Reproduce all the lines below exactly and omit the images.
-------
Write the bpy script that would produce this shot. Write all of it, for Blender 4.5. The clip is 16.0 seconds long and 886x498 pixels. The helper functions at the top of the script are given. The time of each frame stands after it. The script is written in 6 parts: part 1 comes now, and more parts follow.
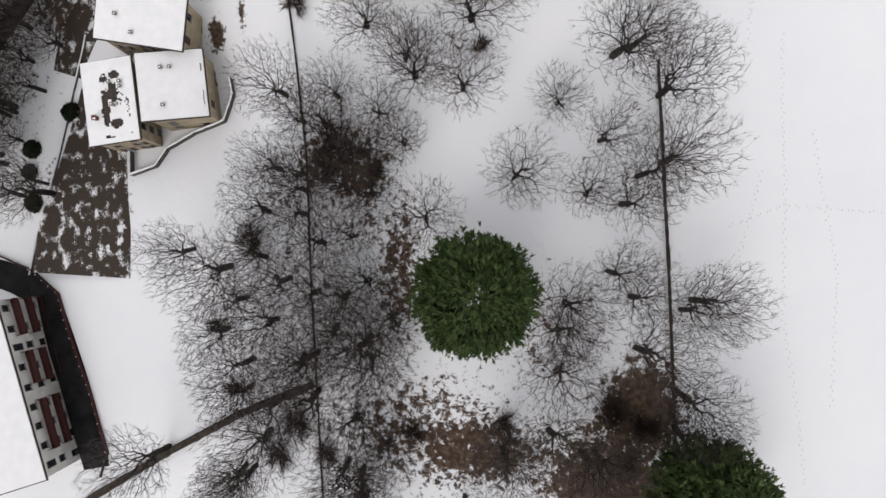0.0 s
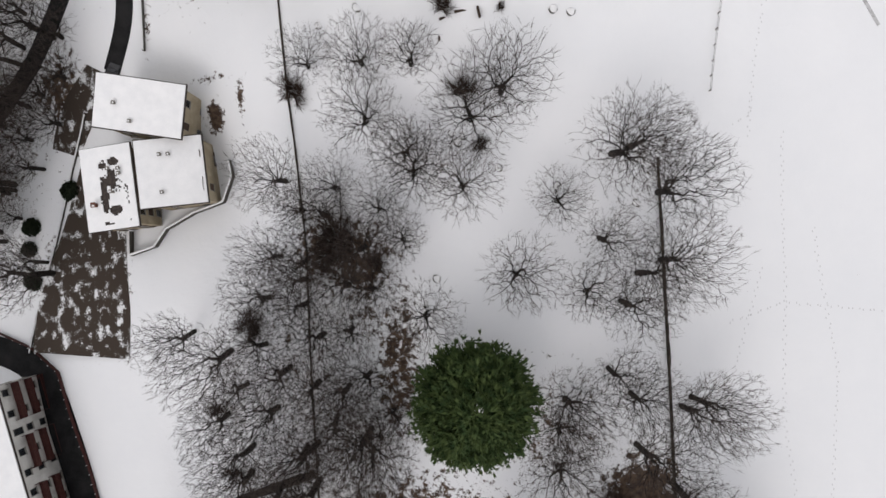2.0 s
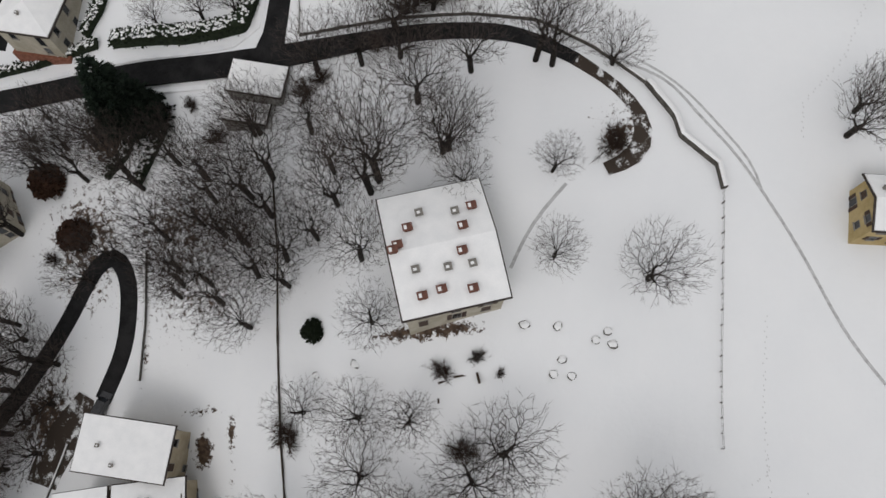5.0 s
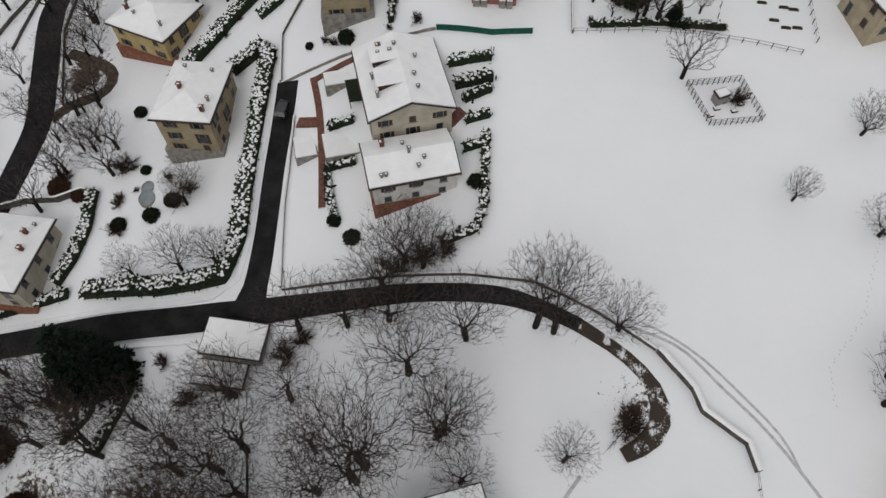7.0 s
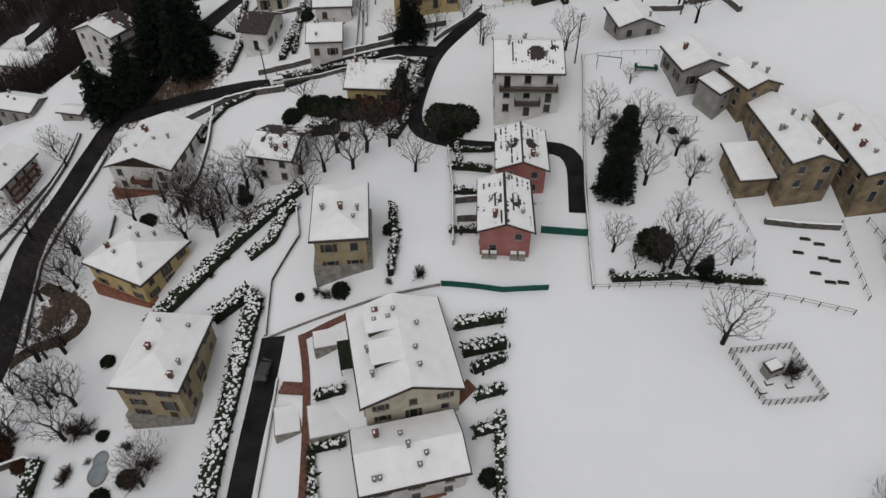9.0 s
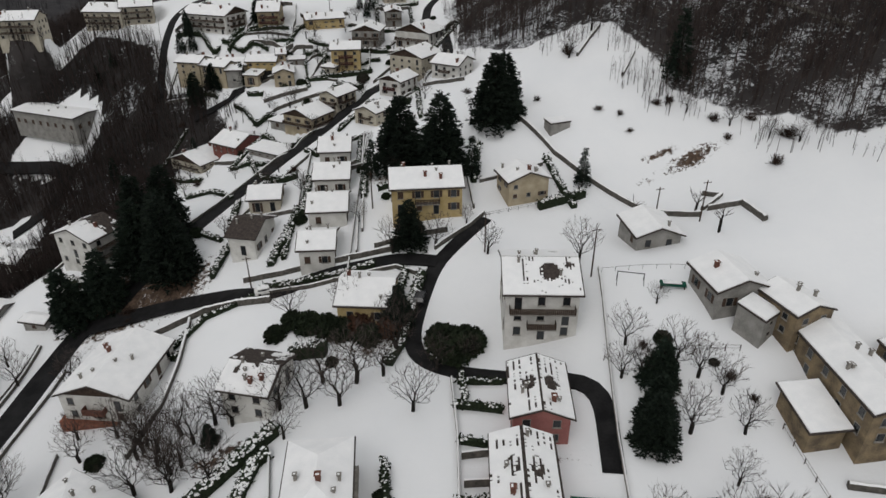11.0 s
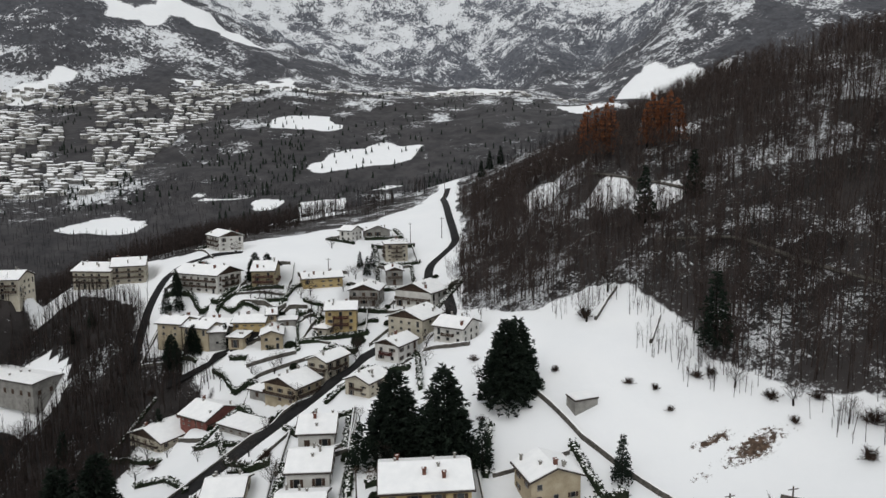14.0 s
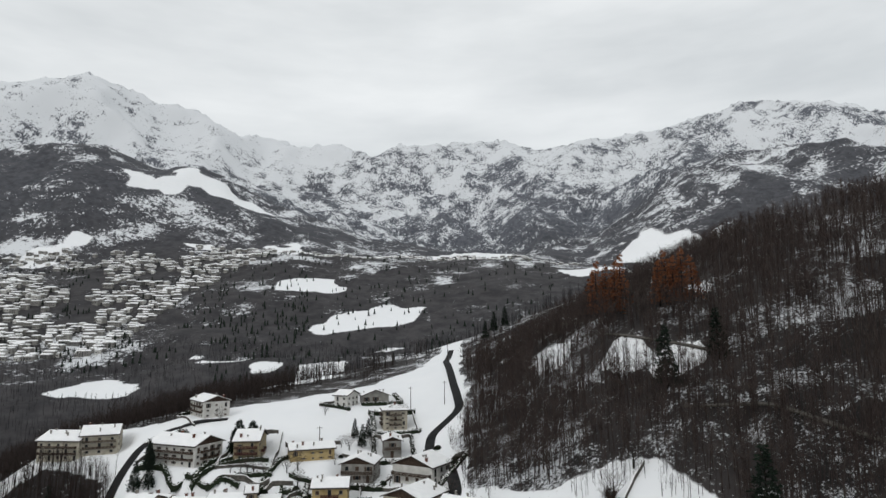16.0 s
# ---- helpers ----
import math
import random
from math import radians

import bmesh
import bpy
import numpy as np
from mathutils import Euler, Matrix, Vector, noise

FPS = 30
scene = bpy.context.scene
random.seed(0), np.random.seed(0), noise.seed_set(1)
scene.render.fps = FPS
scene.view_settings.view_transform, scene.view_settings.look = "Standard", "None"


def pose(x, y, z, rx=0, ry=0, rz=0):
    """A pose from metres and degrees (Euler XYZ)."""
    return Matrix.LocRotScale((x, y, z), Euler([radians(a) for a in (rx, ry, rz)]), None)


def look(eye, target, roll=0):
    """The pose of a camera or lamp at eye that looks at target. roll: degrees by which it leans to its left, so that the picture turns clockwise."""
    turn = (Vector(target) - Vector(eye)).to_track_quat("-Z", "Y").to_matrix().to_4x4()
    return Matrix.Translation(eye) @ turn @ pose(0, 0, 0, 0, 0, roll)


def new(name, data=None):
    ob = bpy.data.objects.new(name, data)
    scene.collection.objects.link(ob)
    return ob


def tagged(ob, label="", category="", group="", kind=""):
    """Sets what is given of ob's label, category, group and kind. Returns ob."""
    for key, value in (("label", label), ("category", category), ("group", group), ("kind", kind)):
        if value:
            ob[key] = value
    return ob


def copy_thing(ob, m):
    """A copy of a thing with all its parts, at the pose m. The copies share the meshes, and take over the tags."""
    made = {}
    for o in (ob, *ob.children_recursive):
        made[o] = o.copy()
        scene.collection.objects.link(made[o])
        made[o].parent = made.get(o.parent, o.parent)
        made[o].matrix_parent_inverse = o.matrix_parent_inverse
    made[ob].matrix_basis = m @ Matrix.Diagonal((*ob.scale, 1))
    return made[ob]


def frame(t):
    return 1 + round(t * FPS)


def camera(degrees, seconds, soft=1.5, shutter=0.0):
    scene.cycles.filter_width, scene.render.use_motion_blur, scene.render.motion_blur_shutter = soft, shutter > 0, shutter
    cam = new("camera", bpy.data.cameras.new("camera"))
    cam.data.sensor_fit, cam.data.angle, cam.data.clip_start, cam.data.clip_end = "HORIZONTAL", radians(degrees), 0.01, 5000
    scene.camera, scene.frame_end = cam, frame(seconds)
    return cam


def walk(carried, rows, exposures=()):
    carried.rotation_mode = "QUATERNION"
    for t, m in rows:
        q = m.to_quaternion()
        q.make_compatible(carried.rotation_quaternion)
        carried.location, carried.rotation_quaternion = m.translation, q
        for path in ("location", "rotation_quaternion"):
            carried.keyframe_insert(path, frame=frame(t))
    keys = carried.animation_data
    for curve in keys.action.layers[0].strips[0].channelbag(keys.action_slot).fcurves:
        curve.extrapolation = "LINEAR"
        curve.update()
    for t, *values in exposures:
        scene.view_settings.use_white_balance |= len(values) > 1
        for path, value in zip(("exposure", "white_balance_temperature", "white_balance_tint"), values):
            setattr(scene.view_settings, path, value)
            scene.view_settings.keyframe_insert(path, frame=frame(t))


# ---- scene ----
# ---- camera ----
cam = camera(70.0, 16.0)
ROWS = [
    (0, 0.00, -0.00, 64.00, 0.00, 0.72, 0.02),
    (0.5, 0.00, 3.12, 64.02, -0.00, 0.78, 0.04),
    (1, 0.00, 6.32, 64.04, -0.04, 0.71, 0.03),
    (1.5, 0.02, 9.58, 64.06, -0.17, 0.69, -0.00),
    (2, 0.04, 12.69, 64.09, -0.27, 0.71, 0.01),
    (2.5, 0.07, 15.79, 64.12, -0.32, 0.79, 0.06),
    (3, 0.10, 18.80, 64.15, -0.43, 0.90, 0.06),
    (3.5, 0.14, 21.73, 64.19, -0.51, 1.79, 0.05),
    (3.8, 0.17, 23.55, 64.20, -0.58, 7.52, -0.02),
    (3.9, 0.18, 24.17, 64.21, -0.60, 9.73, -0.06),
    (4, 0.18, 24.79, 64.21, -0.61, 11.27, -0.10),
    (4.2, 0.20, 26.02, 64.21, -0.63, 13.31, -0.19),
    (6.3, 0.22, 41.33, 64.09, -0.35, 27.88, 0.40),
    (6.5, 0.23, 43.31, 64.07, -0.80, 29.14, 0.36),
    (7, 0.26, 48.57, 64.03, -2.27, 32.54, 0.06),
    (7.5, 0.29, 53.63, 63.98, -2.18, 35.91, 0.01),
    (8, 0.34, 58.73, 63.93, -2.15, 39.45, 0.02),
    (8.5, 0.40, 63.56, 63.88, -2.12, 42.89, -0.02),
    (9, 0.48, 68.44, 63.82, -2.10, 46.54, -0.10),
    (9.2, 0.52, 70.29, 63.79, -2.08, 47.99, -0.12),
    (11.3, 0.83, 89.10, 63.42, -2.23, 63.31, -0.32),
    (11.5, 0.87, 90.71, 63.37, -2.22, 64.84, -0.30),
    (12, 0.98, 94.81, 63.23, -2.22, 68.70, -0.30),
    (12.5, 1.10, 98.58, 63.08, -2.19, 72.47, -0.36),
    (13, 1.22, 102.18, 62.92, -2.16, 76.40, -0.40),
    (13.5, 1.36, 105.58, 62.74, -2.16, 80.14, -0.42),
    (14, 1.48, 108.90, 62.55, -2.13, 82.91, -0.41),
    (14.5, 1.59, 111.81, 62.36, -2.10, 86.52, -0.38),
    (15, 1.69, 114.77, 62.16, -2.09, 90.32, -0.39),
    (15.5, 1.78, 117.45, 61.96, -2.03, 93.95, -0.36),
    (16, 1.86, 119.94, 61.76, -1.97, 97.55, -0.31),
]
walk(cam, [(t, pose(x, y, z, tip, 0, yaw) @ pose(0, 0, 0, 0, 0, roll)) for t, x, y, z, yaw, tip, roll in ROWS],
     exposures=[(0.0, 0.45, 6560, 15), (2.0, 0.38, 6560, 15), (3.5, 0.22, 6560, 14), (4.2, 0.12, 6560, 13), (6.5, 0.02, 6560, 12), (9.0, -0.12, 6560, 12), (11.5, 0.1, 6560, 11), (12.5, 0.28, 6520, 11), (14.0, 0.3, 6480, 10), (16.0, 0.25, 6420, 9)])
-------
EXERCISE RESPONSE:
Write the bpy script that would produce this shot. Write all of it, for Blender 4.5. The clip is 16.0 seconds long and 886x498 pixels. The helper functions at the top of the script are given. The time of each frame stands after it. The script is written in 6 parts: part 1 comes now, and more parts follow.
0.0 s
2.0 s
5.0 s
7.0 s
9.0 s
11.0 s
14.0 s
16.0 s
# ---- helpers ----
import math
import random
from math import radians

import bmesh
import bpy
import numpy as np
from mathutils import Euler, Matrix, Vector, noise

FPS = 30
scene = bpy.context.scene
random.seed(0), np.random.seed(0), noise.seed_set(1)
scene.render.fps = FPS
scene.view_settings.view_transform, scene.view_settings.look = "Standard", "None"


def pose(x, y, z, rx=0, ry=0, rz=0):
    """A pose from metres and degrees (Euler XYZ)."""
    return Matrix.LocRotScale((x, y, z), Euler([radians(a) for a in (rx, ry, rz)]), None)


def look(eye, target, roll=0):
    """The pose of a camera or lamp at eye that looks at target. roll: degrees by which it leans to its left, so that the picture turns clockwise."""
    turn = (Vector(target) - Vector(eye)).to_track_quat("-Z", "Y").to_matrix().to_4x4()
    return Matrix.Translation(eye) @ turn @ pose(0, 0, 0, 0, 0, roll)


def new(name, data=None):
    ob = bpy.data.objects.new(name, data)
    scene.collection.objects.link(ob)
    return ob


def tagged(ob, label="", category="", group="", kind=""):
    """Sets what is given of ob's label, category, group and kind. Returns ob."""
    for key, value in (("label", label), ("category", category), ("group", group), ("kind", kind)):
        if value:
            ob[key] = value
    return ob


def copy_thing(ob, m):
    """A copy of a thing with all its parts, at the pose m. The copies share the meshes, and take over the tags."""
    made = {}
    for o in (ob, *ob.children_recursive):
        made[o] = o.copy()
        scene.collection.objects.link(made[o])
        made[o].parent = made.get(o.parent, o.parent)
        made[o].matrix_parent_inverse = o.matrix_parent_inverse
    made[ob].matrix_basis = m @ Matrix.Diagonal((*ob.scale, 1))
    return made[ob]


def frame(t):
    return 1 + round(t * FPS)


def camera(degrees, seconds, soft=1.5, shutter=0.0):
    scene.cycles.filter_width, scene.render.use_motion_blur, scene.render.motion_blur_shutter = soft, shutter > 0, shutter
    cam = new("camera", bpy.data.cameras.new("camera"))
    cam.data.sensor_fit, cam.data.angle, cam.data.clip_start, cam.data.clip_end = "HORIZONTAL", radians(degrees), 0.01, 5000
    scene.camera, scene.frame_end = cam, frame(seconds)
    return cam


def walk(carried, rows, exposures=()):
    carried.rotation_mode = "QUATERNION"
    for t, m in rows:
        q = m.to_quaternion()
        q.make_compatible(carried.rotation_quaternion)
        carried.location, carried.rotation_quaternion = m.translation, q
        for path in ("location", "rotation_quaternion"):
            carried.keyframe_insert(path, frame=frame(t))
    keys = carried.animation_data
    for curve in keys.action.layers[0].strips[0].channelbag(keys.action_slot).fcurves:
        curve.extrapolation = "LINEAR"
        curve.update()
    for t, *values in exposures:
        scene.view_settings.use_white_balance |= len(values) > 1
        for path, value in zip(("exposure", "white_balance_temperature", "white_balance_tint"), values):
            setattr(scene.view_settings, path, value)
            scene.view_settings.keyframe_insert(path, frame=frame(t))


# ---- scene ----
# ---- camera ----
cam = camera(70.0, 16.0)
ROWS = [
    (0, 0.00, -0.00, 64.00, 0.00, 0.72, 0.02),
    (0.5, 0.00, 3.12, 64.02, -0.00, 0.78, 0.04),
    (1, 0.00, 6.32, 64.04, -0.04, 0.71, 0.03),
    (1.5, 0.02, 9.58, 64.06, -0.17, 0.69, -0.00),
    (2, 0.04, 12.69, 64.09, -0.27, 0.71, 0.01),
    (2.5, 0.07, 15.79, 64.12, -0.32, 0.79, 0.06),
    (3, 0.10, 18.80, 64.15, -0.43, 0.90, 0.06),
    (3.5, 0.14, 21.73, 64.19, -0.51, 1.79, 0.05),
    (3.8, 0.17, 23.55, 64.20, -0.58, 7.52, -0.02),
    (3.9, 0.18, 24.17, 64.21, -0.60, 9.73, -0.06),
    (4, 0.18, 24.79, 64.21, -0.61, 11.27, -0.10),
    (4.2, 0.20, 26.02, 64.21, -0.63, 13.31, -0.19),
    (6.3, 0.22, 41.33, 64.09, -0.35, 27.88, 0.40),
    (6.5, 0.23, 43.31, 64.07, -0.80, 29.14, 0.36),
    (7, 0.26, 48.57, 64.03, -2.27, 32.54, 0.06),
    (7.5, 0.29, 53.63, 63.98, -2.18, 35.91, 0.01),
    (8, 0.34, 58.73, 63.93, -2.15, 39.45, 0.02),
    (8.5, 0.40, 63.56, 63.88, -2.12, 42.89, -0.02),
    (9, 0.48, 68.44, 63.82, -2.10, 46.54, -0.10),
    (9.2, 0.52, 70.29, 63.79, -2.08, 47.99, -0.12),
    (11.3, 0.83, 89.10, 63.42, -2.23, 63.31, -0.32),
    (11.5, 0.87, 90.71, 63.37, -2.22, 64.84, -0.30),
    (12, 0.98, 94.81, 63.23, -2.22, 68.70, -0.30),
    (12.5, 1.10, 98.58, 63.08, -2.19, 72.47, -0.36),
    (13, 1.22, 102.18, 62.92, -2.16, 76.40, -0.40),
    (13.5, 1.36, 105.58, 62.74, -2.16, 80.14, -0.42),
    (14, 1.48, 108.90, 62.55, -2.13, 82.91, -0.41),
    (14.5, 1.59, 111.81, 62.36, -2.10, 86.52, -0.38),
    (15, 1.69, 114.77, 62.16, -2.09, 90.32, -0.39),
    (15.5, 1.78, 117.45, 61.96, -2.03, 93.95, -0.36),
    (16, 1.86, 119.94, 61.76, -1.97, 97.55, -0.31),
]
walk(cam, [(t, pose(x, y, z, tip, 0, yaw) @ pose(0, 0, 0, 0, 0, roll)) for t, x, y, z, yaw, tip, roll in ROWS],
     exposures=[(0.0, 0.45, 6560, 15), (2.0, 0.38, 6560, 15), (3.5, 0.22, 6560, 14), (4.2, 0.12, 6560, 13), (6.5, 0.02, 6560, 12), (9.0, -0.12, 6560, 12), (11.5, 0.1, 6560, 11), (12.5, 0.28, 6520, 11), (14.0, 0.3, 6480, 10), (16.0, 0.25, 6420, 9)])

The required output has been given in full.